Traditional rice and peas is an underrated side dish. It’s got three main components to make a delicious dish, not made of anything that’s particularly special either.
I got this recipe from my cousin’s fiance, and he let me know the recipe is merely made up of the following simple ingredients:
Red Kidney Beans
Cream of Coconut
Whole Scotch Bonnet
Whole Spring Onion
I’ve always attempted this recipe with tinned kidney beans, never got the same results, the main point is soaking and cooking the dried peas, and cooking the rice with the same enriched water – That’s how you get the desired taste and texture.

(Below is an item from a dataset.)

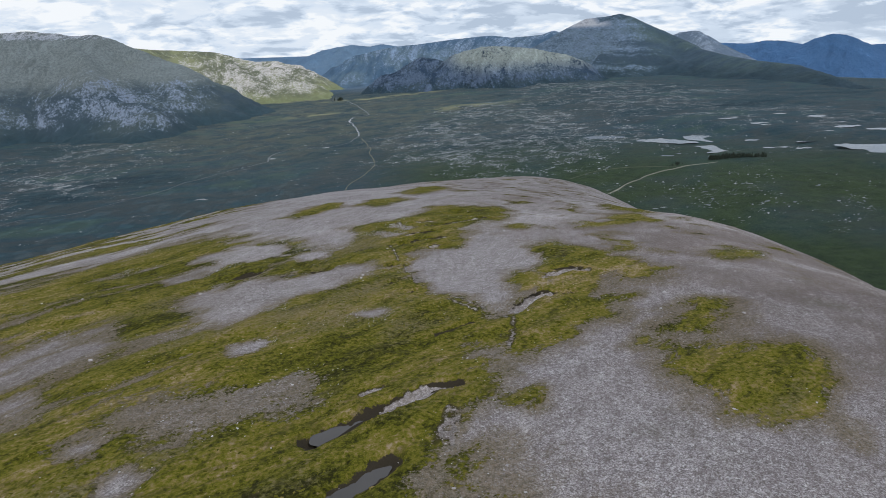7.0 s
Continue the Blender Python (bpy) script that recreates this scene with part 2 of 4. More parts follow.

What goes well with Rice and Peas?
Traditional rice and peas is great paired with other Jamaican favourites such as callaloo, as well as plantain; a chickpea curry or alongside a veganised familiar favourite, such as grilled jerk portobello mushroom.

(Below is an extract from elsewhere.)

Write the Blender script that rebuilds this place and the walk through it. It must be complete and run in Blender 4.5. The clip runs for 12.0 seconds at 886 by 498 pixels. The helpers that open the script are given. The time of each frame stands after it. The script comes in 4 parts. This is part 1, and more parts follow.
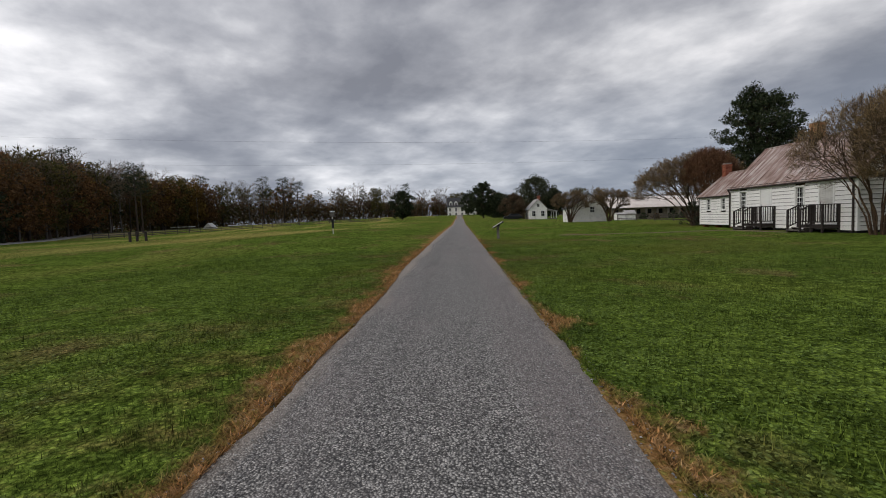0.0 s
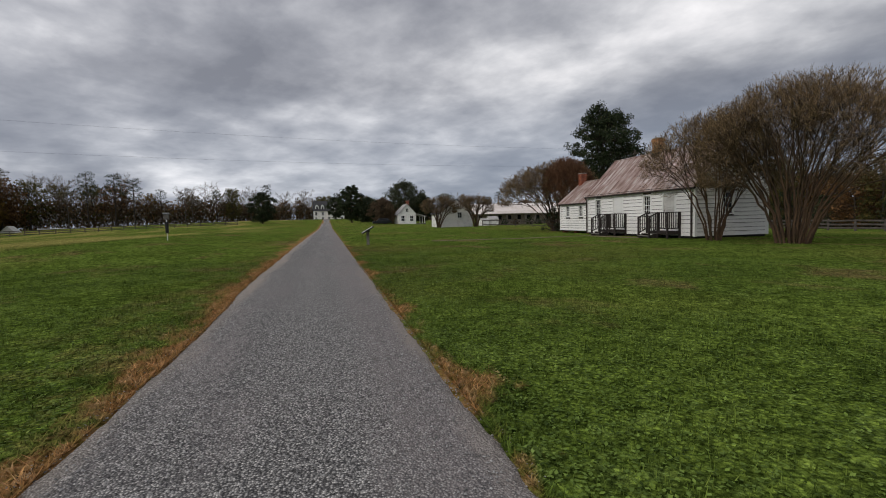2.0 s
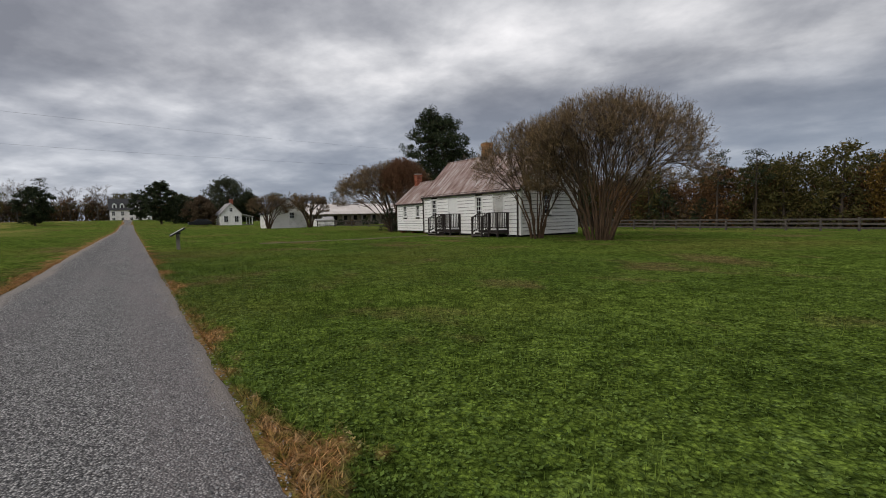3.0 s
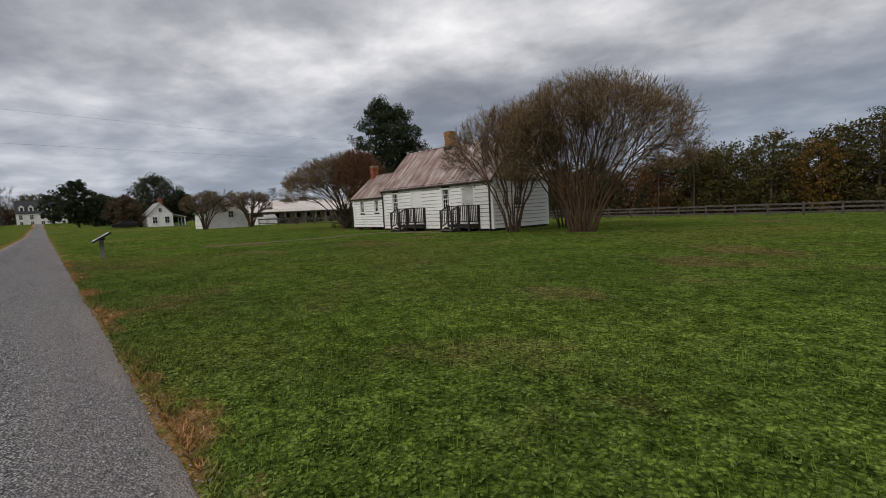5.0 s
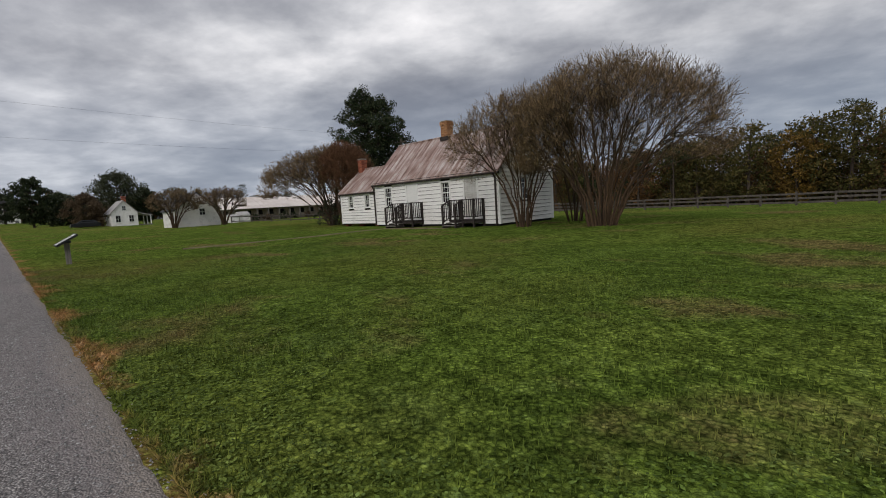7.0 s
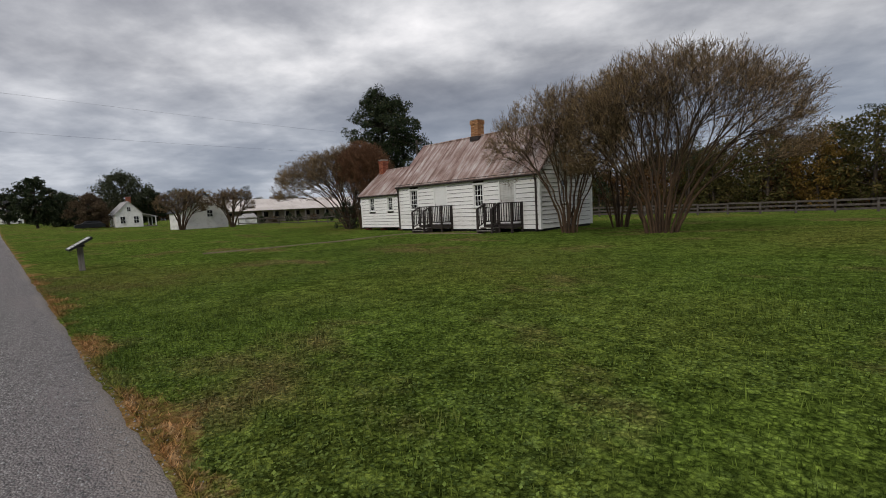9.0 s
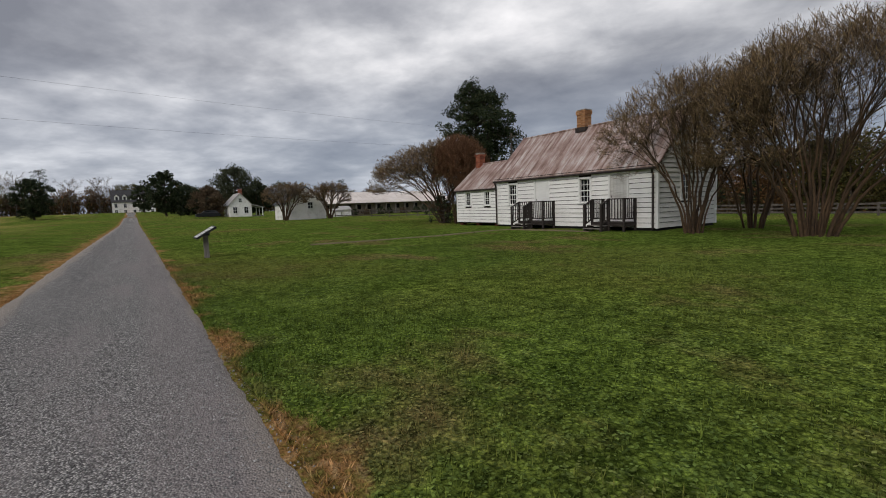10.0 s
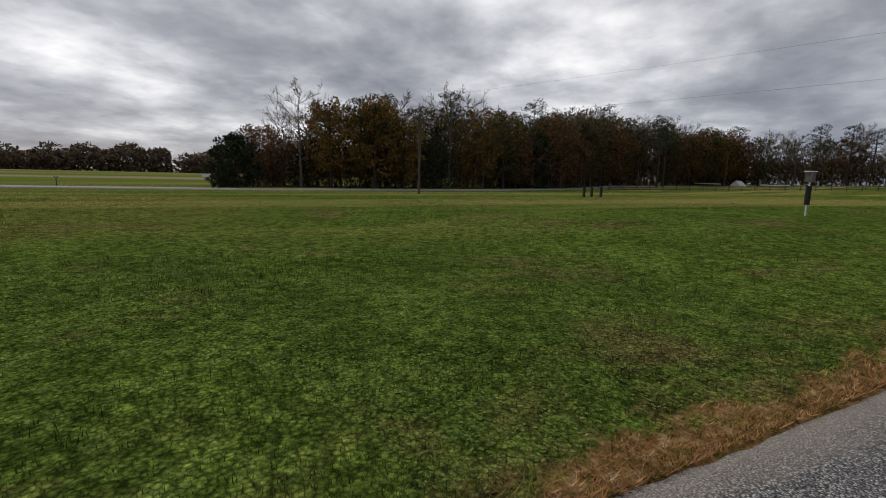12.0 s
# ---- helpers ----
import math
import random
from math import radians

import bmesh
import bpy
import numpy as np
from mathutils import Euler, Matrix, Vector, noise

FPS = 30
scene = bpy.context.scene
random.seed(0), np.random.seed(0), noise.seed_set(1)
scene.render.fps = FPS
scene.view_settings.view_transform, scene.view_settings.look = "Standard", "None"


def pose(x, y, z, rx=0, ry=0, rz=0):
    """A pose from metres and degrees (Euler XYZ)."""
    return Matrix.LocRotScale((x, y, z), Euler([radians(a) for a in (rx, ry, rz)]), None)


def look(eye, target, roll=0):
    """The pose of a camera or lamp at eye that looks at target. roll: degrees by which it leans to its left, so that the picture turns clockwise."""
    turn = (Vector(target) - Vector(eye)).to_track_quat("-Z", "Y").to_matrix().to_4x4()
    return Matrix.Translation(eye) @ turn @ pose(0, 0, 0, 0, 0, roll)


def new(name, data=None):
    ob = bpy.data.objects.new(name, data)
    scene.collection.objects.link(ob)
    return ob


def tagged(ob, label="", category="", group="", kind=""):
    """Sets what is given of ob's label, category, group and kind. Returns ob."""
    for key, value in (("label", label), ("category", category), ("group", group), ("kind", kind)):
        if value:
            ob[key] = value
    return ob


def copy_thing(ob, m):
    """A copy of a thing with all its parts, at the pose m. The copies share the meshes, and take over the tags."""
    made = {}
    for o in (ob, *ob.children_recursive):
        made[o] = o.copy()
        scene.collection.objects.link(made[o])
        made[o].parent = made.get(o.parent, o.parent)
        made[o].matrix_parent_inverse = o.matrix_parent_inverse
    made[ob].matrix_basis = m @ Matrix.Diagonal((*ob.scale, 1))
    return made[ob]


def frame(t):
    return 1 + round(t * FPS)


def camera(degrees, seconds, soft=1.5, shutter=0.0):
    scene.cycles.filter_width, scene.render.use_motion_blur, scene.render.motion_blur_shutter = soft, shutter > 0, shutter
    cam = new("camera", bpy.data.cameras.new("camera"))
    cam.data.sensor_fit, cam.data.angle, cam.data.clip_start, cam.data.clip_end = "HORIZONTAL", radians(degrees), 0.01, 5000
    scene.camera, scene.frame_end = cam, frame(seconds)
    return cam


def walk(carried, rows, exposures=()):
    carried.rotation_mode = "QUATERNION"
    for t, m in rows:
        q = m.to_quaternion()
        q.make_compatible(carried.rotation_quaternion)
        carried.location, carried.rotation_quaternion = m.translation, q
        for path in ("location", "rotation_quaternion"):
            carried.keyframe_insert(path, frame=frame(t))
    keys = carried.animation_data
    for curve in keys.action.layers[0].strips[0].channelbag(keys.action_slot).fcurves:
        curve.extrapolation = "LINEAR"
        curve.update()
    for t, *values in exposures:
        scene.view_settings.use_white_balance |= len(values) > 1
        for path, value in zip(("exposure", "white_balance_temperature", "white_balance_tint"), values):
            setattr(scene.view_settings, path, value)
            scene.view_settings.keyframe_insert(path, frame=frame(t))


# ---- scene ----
cam = camera(86.9, 12.0, soft=1.0)
PATH = [
    (0, (0.461, 2.823, 1.254), (0.383, 4.817, 1.124), -1.8),
    (0.5, (0.444, 3.384, 1.291), (0.384, 5.38, 1.168), -1.6),
    (1, (0.478, 3.88, 1.314), (0.465, 5.877, 1.201), -1.4),
    (1.5, (0.515, 4.429, 1.296), (0.652, 6.421, 1.177), -1.3),
    (2, (0.573, 4.98, 1.241), (1.048, 6.919, 1.116), -1.3),
    (2.5, (0.708, 5.516, 1.235), (1.54, 7.33, 1.106), -1.4),
    (3, (0.895, 6.02, 1.209), (2.0, 7.681, 1.071), -1.3),
    (3.5, (0.915, 6.59, 1.242), (2.077, 8.213, 1.109), -1.3),
    (5.5, (0.992, 8.856, 1.253), (2.314, 10.345, 1.061), -3.3),
    (6, (0.943, 9.395, 1.266), (2.268, 10.878, 1.051), -3.9),
    (6.5, (0.951, 9.967, 1.288), (2.307, 11.422, 1.077), -3.7),
    (8.5, (0.922, 12.135, 1.334), (2.308, 13.565, 1.145), -3.2),
    (9, (0.886, 12.695, 1.359), (2.258, 14.139, 1.176), -2.9),
    (9.5, (0.864, 13.157, 1.363), (2.152, 14.677, 1.177), -2.4),
    (10, (0.803, 13.748, 1.395), (1.895, 15.413, 1.205), -2.1),
    (10.5, (0.701, 14.317, 1.371), (1.426, 16.172, 1.191), -1.9),
    (11, (0.564, 14.657, 1.383), (0.59, 16.649, 1.202), -0.9),
    (11.5, (0.373, 14.901, 1.426), (-0.581, 16.645, 1.202), 1.3),
    (12, (0.32, 15.372, 1.494), (-1.429, 16.292, 1.186), 1.4),
]
walk(cam, [(t, look(eye, target, roll)) for t, eye, target, roll in PATH],
     [(0, 0.05, 6630, 11.5), (10.5, 0.08, 6630, 11.5), (12, -0.12, 6630, 11.5)])

# ---- world, sun ----
SUN_DIR = Vector((-0.70, -0.25, 0.62)).normalized()


def link(nt, a, b):
    nt.links.new(a, b)


def node(nt, kind, **values):
    n = nt.nodes.new(kind)
    for key, v in values.items():
        if key in n.inputs:
            n.inputs[key].default_value = v
    return n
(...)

When I make it I like to make a big batch for the week, have it alongside whatever lentils or curry I’m making, as a more nutritious option to normal garlic rice I may usually make.
Once you master this recipe you probably won’t want to make normal rice again. It’ll be your go-to for your get togethers, party food and (if you’re anything like me) you’d want to put in the extra time prep to pattern it perfectly.
|Prep Time||30 Minutes|
|Cook Time||90 Minutes|
|Passive Time||2 Hours|
- 1 Cup Basmati Rice Rinsed and cleaned thoroughly
- 100 Grams Cream of Coconut
- 2 Whole Spring onions
- 1 Cup Kidney Beans Dried, and soaked for 8 hours Minimum
- 1 Tsp Allspice
- Pinch Salt To taste
- 1 Whole Scotch bonnet
- 3 Cloves Whole Garlic Skinned
- 3 Sprigs Fresh Thyme Whole sprigs
- Soak red kidney beans for a minimum of 8 hours, or overnight, drain the water and cover beans by 1 inch with new water in a saucepan. Add the whole scotch bonnet, spring onions (with stems cut off), allspice and garlic cloves, cook for roughly one hour, there should be enough water left over once the beans are cooked through.
- After that, add the rinsed rice into the mix, pinch of salt to your taste, add fresh thyme, cream of coconut and bring to a boil, cook for 15-20 minutes or until rice is fully cooked through.
- Leave rice and peas to sit for 5-10 minutes to solidify, then serve with your ideal condiments and side dishes, like a curry or stew.
Use whole scotch bonnet, do not chop into pieces, unless you want a very spicy rice.